Henry G. Russell, Henry G. Russell, Inc.
The use of high strength concrete in precast, prestressed concrete beams allows for a higher precompression to be applied to the beams. Consequently, the tensile stress in the bottom flange calculated from the applied bending moment can be higher without exceeding the tensile stress limit. Since the tensile stress limit in the bottom flange at service load usually controls the design for long-span beams, higher compressive strength concrete allows the use of longer span lengths, wider beam spacings, shallower sections, or a combination of these benefits. Articles in previous editions of HPC Bridge Views have illustrated many actual applications, yet few have had specified concrete compressive strengths above 10,000 psi (69 MPa).
For high strength concrete to be used efficiently, it needs to be precompressed to the maximum value allowed by the design specifications. Therefore, as the specified concrete compressive strength increases, the prestressing force also needs to increase. The amount of force depends on the diameter, spacing, and strength of the strand and shape of the bottom flange of the beam. Once the bottom flange is full of strands, additional strands can only be placed in the web, which is less efficient because the strands are closer to the neutral axis.
In a parametric study using concrete compressive strengths from 6,000 to 12,000 psi (41 to 83 MPa), Zia et al.(1) reported that the strength level at which the use of higher strength concrete was not beneficial varied between 8,000 and 12,000 psi (55 and 83 MPa) depending on the beam cross section and the prestressing force.

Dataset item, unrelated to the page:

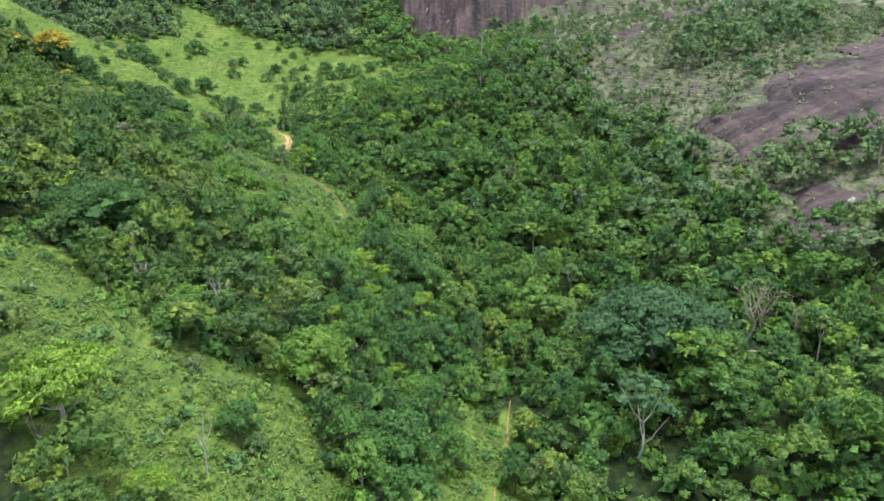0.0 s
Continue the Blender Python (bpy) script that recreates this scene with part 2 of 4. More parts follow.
def granite(name, stretch, tone=1.0):
    """Dark purple granite with stains drawn out down the fall line."""
    m, t, shader = material(name, 0.75)
    streak = noise_at(t, 0.5, 6.0, stretch)
    blot = noise_at(t, 0.09, 6.0)
    colour = ramp(t, streak, [(place, tuple(tone * v for v in c)) for place, c in ((0.30, (0.044, 0.034, 0.038)), (0.44, (0.074, 0.056, 0.060)), (0.60, (0.104, 0.079, 0.079)), (0.78, (0.165, 0.136, 0.130)))])
    colour = blend(t, 0.8, colour, ramp(t, noise_at(t, 0.14, 5.0, tuple(v ** 0.7 for v in stretch)), [(0.36, (0.42, 0.40, 0.46)), (0.5, (0.95, 0.92, 0.95)), (0.66, (1.3, 1.22, 1.18))]), "MULTIPLY")
    colour = blend(t, 0.65, colour, ramp(t, blot, [(0.35, (0.6, 0.55, 0.6)), (0.65, (1.3, 1.25, 1.2))]), "MULTIPLY")
    lichen = ramp(t, noise_at(t, 0.35, 7.0), [(0.56, (0, 0, 0)), (0.64, (1, 1, 1))])
    colour = blend(t, math_node(t, "MULTIPLY", lichen, 0.25), colour, (0.14, 0.15, 0.085))
    t.links.new(colour, shader.inputs["Base Color"])
    scar = ramp(t, noise_at(t, 0.16, 7.0), [(0.685, (0, 0, 0)), (0.70, (1, 1, 1))])
    colour = blend(t, math_node(t, "MULTIPLY", scar, 0.7), colour, (0.36, 0.33, 0.30))
    t.links.new(colour, shader.inputs["Base Color"])
    bump(t, shader, math_node(t, "ADD", streak, noise_at(t, 0.5, 5.0)), 0.7, 1.0)
    return m


RUT, t, shader = material("pale_trodden_soil", 0.95)
t.links.new(ramp(t, noise_at(t, 1.2, 6.0), [(0.3, (0.24, 0.155, 0.058)), (0.5, (0.35, 0.27, 0.125)), (0.72, (0.44, 0.37, 0.20))]), shader.inputs["Base Color"])
bump(t, shader, noise_at(t, 4.0, 6.0), 0.6, 0.15)
PATHSOIL, t, shader = material("reddish_path_soil", 0.95)
t.links.new(ramp(t, noise_at(t, 0.9, 6.0), [(0.30, (0.11, 0.13, 0.042)), (0.40, (0.145, 0.088, 0.045)), (0.65, (0.205, 0.116, 0.062))]), shader.inputs["Base Color"])
bump(t, shader, noise_at(t, 4.0, 6.0), 0.6, 0.15)

ROCK = granite("streaked_granite", (1.0, 0.16, 0.10), 0.92)
SLAB = granite("slab_granite", (0.13, 1.0, 0.13), 0.72)

# ---------------------------------------------------------------- landform

FLOOR = (-20.0206, 17.1513)
LEFT = (0.2981, -0.1497, -0.0041, 0.1101, 0.0595)
RIGHT = (0.1363, -0.0229, -0.0, 0.1813, -0.0191)
HEAD = (0.4333, -0.011)
SPUR = (3.45, 1.91, -6.18)
# swells and hollows on the flanks: centre x, y, radius, height
SWELLS = [(-122, 350, 25, 5.36), (-8, 266, 26, 3.48), (45, 228, 30, -6.44), (-78, 158, 28, -2.81), (38, 96, 26, 7.11), (-34, 78, 22, 4.0), (-60, 420, 30, 2.52),
          (-112, 285, 14, 2.9), (-128, 289, 14, 4.7), (-145, 293, 14, 4.3), (-163, 296, 14, 4.9), (-128, 301, 12, -1.7), (-145, 305, 12, -2.3), (-163, 308, 12, -9.0)]


def soft(v, k=6.0):
    return k * np.logaddexp(0, v / k)


def stream_x(y):
    """Where the valley's stream runs: x at a given y."""
    knots = [-400, 0, 60, 110, 155, 200, 240, 285, 330, 380, 460]
    course = [60, 34, 24, 14, 4, -22, -42, -55, -58, -50, -40]
    return sum(np.interp(np.asarray(y, float) + o, knots, course) for o in (-24, -12, 0, 12, 24)) / 5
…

Russell(2) examined the effect of concrete strengths from 6,000 to 14,000 psi (41 to 97 MPa) on maximum span length for various girder spacings. In most combinations, maximum span lengths increased as concrete compressive strengths increased, although the rate of increase declined. In some combinations, a plateau was reached at concrete compressive strengths of 8,000 to 12,000 psi (55 to 83 MPa) depending on strand diameter, beam cross section, and girder spacing.

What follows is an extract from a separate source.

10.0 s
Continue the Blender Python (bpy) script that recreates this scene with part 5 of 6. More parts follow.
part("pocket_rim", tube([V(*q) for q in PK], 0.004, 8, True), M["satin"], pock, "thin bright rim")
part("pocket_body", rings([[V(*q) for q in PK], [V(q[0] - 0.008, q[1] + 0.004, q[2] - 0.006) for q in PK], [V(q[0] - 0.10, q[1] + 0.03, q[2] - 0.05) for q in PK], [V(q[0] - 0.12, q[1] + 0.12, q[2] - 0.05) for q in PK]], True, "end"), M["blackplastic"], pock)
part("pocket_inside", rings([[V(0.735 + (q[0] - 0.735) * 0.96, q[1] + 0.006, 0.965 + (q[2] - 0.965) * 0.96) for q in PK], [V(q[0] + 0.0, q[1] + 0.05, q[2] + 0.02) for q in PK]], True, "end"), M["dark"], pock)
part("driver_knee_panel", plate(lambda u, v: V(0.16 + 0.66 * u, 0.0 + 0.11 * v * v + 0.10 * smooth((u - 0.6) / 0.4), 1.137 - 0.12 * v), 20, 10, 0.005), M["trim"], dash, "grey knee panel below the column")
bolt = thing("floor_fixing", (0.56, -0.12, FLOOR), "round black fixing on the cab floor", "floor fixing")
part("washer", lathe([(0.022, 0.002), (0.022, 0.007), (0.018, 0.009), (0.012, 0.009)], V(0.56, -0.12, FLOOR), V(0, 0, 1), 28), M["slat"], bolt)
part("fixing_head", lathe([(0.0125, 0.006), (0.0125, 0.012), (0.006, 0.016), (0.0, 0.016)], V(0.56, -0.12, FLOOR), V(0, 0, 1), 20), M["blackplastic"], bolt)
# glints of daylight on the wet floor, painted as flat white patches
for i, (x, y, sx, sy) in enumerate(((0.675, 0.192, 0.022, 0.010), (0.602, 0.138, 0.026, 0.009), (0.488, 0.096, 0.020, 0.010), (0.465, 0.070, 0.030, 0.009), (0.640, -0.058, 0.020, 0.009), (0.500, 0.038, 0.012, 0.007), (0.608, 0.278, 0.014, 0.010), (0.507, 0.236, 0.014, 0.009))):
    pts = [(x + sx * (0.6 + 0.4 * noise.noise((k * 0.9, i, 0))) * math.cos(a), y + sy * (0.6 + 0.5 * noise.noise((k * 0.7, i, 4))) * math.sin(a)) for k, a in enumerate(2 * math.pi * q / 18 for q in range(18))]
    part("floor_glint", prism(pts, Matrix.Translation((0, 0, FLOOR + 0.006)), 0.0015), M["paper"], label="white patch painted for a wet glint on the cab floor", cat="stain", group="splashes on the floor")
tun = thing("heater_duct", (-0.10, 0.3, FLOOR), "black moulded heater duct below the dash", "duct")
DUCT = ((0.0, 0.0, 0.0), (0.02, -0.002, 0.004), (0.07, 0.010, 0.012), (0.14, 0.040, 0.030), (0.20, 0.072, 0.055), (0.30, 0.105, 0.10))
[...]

A similar study by Kahn and Saber(3) concluded that the maximum effective girder compressive strength with 0.5-in. (12.7-mm) modified strand (area = 0.167 sq. in. or 108 sq. mm) varied from 8,000 to 11,000 psi (55 to 76 MPa), depending on beam spacing and cross section. For 0.6-in. (15.2-mm) diameter strand, the effective strengths ranged from 10,000 to 13,000 psi (69 to 90 MPa).

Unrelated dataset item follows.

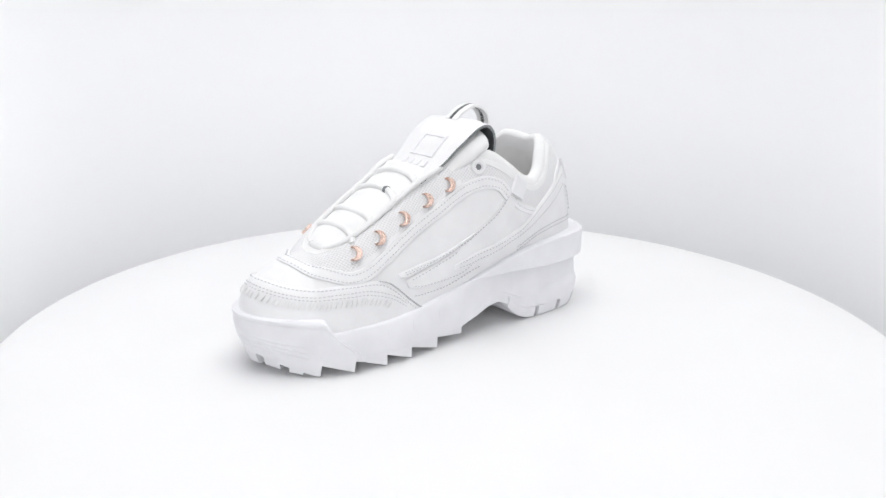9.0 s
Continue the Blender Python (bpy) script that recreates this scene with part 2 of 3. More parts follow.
def sole(shoe):
    extra = [t + d for t in TEETH["A"] + TEETH["B"] for d in (-0.02, 0.02)]
    bm = bmesh.new()

    def body(side, y):
        lo, hi = sole_bottom(y, side), foxing_top(y)
        tuck = 0.0 if y > -40 else 1.5
        z9 = max(lo + 1.5, 9.5) if y > -20 else lo + 0.3 * (hi - lo)
        k = min(1, max(0, (y - 142) / 24)) * 6
        return [(-3.0 - k, lo), (-1.6 - k, lo + 0.6), (-1.5 - 0.5 * k, z9), (-0.4 - 0.5 * k, z9 + 0.7), (0.6 - tuck, lo + 0.6 * (hi - lo)), (-0.2 - tuck, hi - 2.2), (-1.2 - tuck, hi - 0.6), (-3.0 - tuck, hi), (-12, hi)]
    rim_loft(bm, stations(-140, 173, 3.0, extra), body)
    part("midsole", bm, RUBBER, shoe, "chunky white rubber midsole with saw-tooth forefoot", 30)
    # heel crease: a slightly proud lower layer of the heel block
    bm = bmesh.new()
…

Based on a cost-efficiency index, Russell et al.(4) concluded that the maximum useful concrete strength was in the range of 9,000 to 10,000 psi (62 to 69 MPa) with 0.5-in. (12.7-mm) diameter strands. With 0.6-in. (15.2-mm) diameter strands, the maximum useful strength increased to about 12,000 psi (83 MPa) for bulb-tee beams. With a Ubeam having a bottom flange with three rows of strands, strengths up to 14,000 psi (97 MPa) were beneficial.
In summary, the maximum effective concrete strengths for readily available pretensioned beam shapes range from 8,000 to 11,000 psi ((55 to 76 MPa) with 0.5-in. (12.7-mm) diameter strands and 10,000 to 14,000 psi (69 to 97 MPa) with 0.6-in. (15.2-mm) diameter strands.
References
- Zia, P., Schemmel, J. J., and Tallman, T. E., “Structural Applications of High-Strength Concrete,” North Carolina Center for Transportation Engineering Studies, Report No. FHWA/NC/89-006, Raleigh, NC, 1989, 330 pp.
- Russell, B. W., “Impact of High Strength Concrete on the Design and Construction of Pretensioned Girder Bridges,” PCI Journal, Vol. 39, No. 4, July/August 1994, pp. 76-89.
- Kahn, L. F. and Saber, A., “Analysis and Structural Benefits of High Performance Concrete for Pretensioned Bridge Girders,” PCI Journal, Vol. 45, No. 4, July/August 2000, pp. 100-107.
- Russell, H. G., Volz, J. S., and Bruce, R. N., “Optimized Sections for High-Strength Concrete Bridge Girders,” FHWA, U. S. Department of Transportation, Report No. FHWA-RD-95-180, 1997, 156 pp.